Surpris, « les baleiniers eux-mêmes ont décrit des méthodes défensives »
Grâce à ses données, les scientifiques ont pu évaluer les taux de réussite lors du harponnage des cachalots. « L’analyse des données des journaux de bord numérisés des baleiniers américains dans le Pacifique Nord a révélé que le taux auquel les baleiniers réussissaient à harponner les baleines avait diminué d’environ 58% au cours des premières années d’exploitation dans une région », souligne l’étude. Les chercheurs ont suivi plusieurs hypothèses pour expliquer cette chute. Les baleiniers étaient-ils de moins en moins compétents ? Les auteurs en doutent : « Le fait que les premiers baleiniers du Pacifique Nord et ceux qui ont suivi plus tard ont eu un succès similaire dans d’autres océans, où les cachalots étaient généralement exploités depuis longtemps, plaide contre la diminution de la compétence des baleiniers entraînant la baisse du taux de harponnage », commentent-ils. Cette diminution est-elle survenue parce que les spécimens les plus faibles (jeunes, malades…) ont tous été touchés en premier ? Une modélisation de cette hypothèse ne permet pas de retrouver les bons chiffres. La seule explication qui corresponde est l’apprentissage social : les cachalots ont développé des mesures défensives et ce savoir a été transmis entre les individus.
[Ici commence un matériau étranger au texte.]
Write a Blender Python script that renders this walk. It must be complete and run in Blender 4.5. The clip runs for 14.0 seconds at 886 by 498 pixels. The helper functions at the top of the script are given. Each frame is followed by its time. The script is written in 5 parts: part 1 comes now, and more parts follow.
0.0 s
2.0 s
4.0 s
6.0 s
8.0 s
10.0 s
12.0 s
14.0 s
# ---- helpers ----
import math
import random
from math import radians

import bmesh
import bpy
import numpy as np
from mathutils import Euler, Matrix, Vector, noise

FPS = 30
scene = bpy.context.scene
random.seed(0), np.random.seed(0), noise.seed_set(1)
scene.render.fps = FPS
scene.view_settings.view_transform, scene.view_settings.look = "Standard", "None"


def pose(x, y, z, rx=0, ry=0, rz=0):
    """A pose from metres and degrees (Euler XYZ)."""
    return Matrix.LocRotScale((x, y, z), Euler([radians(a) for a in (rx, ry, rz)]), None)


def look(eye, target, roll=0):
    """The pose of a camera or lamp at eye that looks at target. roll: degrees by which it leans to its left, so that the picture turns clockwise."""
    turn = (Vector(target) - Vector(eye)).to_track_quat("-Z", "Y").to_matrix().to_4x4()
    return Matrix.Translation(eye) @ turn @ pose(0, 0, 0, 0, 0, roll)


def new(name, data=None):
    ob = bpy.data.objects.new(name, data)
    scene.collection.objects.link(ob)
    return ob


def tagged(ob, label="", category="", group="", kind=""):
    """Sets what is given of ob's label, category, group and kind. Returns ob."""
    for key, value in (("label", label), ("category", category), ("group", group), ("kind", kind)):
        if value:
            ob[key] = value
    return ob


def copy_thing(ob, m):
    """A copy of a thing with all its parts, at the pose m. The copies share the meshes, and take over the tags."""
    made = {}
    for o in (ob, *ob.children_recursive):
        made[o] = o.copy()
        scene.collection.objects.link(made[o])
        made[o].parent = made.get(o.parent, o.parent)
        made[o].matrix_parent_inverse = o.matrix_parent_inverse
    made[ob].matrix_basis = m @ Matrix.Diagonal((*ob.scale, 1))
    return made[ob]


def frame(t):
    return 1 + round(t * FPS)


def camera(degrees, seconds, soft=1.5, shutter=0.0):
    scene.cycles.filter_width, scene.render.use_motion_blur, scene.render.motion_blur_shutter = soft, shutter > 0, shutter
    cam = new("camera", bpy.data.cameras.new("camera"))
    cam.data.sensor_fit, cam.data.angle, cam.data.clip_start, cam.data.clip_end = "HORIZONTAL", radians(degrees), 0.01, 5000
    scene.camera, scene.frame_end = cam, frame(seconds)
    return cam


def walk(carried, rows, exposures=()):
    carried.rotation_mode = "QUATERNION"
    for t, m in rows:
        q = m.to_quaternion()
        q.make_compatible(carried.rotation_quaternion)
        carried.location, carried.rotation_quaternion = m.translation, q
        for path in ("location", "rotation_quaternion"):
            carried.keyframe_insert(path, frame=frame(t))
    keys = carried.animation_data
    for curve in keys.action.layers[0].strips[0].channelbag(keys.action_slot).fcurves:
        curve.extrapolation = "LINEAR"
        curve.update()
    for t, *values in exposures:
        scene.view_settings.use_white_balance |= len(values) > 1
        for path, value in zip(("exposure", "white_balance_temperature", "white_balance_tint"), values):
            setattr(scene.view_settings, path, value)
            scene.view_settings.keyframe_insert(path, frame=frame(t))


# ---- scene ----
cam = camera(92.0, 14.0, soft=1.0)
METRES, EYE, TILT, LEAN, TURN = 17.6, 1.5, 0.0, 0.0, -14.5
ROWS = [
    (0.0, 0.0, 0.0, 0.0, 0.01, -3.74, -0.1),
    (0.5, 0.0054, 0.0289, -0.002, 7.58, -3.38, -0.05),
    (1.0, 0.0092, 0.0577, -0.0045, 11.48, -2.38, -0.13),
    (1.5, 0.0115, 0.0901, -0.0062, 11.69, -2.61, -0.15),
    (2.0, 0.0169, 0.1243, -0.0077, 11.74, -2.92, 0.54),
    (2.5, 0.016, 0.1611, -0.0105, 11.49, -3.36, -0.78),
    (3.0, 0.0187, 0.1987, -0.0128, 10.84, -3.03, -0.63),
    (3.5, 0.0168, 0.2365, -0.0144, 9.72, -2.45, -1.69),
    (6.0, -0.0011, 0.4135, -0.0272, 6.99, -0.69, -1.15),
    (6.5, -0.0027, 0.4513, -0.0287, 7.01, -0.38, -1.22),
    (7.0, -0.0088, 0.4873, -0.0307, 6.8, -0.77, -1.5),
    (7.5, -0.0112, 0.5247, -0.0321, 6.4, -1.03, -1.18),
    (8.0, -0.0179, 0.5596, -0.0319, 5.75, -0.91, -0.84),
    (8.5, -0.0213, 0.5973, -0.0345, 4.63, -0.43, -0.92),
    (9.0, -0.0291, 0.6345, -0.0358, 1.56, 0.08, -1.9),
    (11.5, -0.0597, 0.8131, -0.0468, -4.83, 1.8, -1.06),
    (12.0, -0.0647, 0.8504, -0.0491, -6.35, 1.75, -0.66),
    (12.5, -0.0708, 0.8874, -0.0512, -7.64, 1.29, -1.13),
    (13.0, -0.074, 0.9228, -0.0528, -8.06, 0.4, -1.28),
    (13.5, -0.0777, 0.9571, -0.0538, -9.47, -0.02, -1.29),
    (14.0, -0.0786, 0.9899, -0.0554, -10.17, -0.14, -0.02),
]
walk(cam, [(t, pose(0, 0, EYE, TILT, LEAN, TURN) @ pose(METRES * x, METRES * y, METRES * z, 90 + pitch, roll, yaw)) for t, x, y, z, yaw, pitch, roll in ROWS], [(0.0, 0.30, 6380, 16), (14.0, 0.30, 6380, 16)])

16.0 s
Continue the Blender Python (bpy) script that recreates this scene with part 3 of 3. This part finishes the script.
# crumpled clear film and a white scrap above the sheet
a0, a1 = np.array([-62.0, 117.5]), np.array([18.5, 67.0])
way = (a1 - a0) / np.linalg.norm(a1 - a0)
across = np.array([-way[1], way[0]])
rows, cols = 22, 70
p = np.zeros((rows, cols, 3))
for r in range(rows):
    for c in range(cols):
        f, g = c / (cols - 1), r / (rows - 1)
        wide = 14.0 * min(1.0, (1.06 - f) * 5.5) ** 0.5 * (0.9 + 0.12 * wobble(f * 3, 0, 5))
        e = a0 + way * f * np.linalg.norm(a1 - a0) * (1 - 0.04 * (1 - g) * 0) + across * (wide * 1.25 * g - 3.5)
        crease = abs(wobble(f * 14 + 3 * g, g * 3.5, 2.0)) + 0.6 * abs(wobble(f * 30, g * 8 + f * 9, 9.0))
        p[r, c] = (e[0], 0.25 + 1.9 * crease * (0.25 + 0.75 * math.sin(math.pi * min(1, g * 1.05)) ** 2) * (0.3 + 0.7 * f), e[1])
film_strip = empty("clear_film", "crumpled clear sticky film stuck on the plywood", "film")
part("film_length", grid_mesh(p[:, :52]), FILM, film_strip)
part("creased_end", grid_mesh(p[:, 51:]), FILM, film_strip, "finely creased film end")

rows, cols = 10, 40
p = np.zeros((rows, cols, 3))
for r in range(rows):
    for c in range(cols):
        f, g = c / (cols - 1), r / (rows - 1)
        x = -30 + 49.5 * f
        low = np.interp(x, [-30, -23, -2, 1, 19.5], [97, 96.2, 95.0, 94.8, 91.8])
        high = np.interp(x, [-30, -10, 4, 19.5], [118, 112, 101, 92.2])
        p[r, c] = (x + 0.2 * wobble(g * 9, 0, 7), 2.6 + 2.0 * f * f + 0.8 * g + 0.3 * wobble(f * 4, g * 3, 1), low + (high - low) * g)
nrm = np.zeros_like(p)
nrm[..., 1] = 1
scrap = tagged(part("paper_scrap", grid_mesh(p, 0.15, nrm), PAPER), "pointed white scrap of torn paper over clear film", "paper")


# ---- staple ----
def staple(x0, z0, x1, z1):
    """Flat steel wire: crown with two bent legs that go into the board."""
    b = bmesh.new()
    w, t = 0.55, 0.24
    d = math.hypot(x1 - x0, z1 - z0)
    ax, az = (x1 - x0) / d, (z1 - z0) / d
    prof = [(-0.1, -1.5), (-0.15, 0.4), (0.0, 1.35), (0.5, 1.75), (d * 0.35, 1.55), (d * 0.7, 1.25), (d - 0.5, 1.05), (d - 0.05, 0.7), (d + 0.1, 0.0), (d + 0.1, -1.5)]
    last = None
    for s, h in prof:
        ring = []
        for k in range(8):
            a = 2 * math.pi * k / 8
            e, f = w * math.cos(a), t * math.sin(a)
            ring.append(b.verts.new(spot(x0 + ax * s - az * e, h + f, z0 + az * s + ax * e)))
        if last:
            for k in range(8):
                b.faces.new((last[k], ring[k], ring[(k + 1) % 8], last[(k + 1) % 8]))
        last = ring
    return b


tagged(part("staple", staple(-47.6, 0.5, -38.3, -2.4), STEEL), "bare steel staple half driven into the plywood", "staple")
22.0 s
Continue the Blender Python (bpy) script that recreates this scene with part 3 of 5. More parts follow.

« Les baleiniers eux-mêmes ont décrit des méthodes défensives qu’ils pensaient que les baleines adoptaient, notamment la communication du danger au sein du groupe social, la fuite ou l’attaque des baleiniers. Des plongées profondes auraient également été efficaces », notent les chercheurs. Les groupes naïfs, c’est-à-dire n’ayant jamais fait l’expérience des baleiniers, pouvaient néanmoins savoir comment leur échapper auprès des groupes plus expérimentés. Des changements de groupes auraient notamment permis « qu’un animal naïf soit regroupé avec un individu expérimenté lors de sa première rencontre avec des baleiniers ».
Une amélioration des navires et des outils a ensuite pu permettre aux hommes de reprendre le dessus. « La phase ‘moderne’ hautement mécanisée a été particulièrement intense vers 1950 et, à son apogée, a tué environ 25.000 cétacés par an, épuisant considérablement la population mondiale », selon l’Union internationale pour la conservation de la nature. Leur chasse commerciale intensive a pris fin en 1988. Ces animaux restent classés comme espèce vulnérable.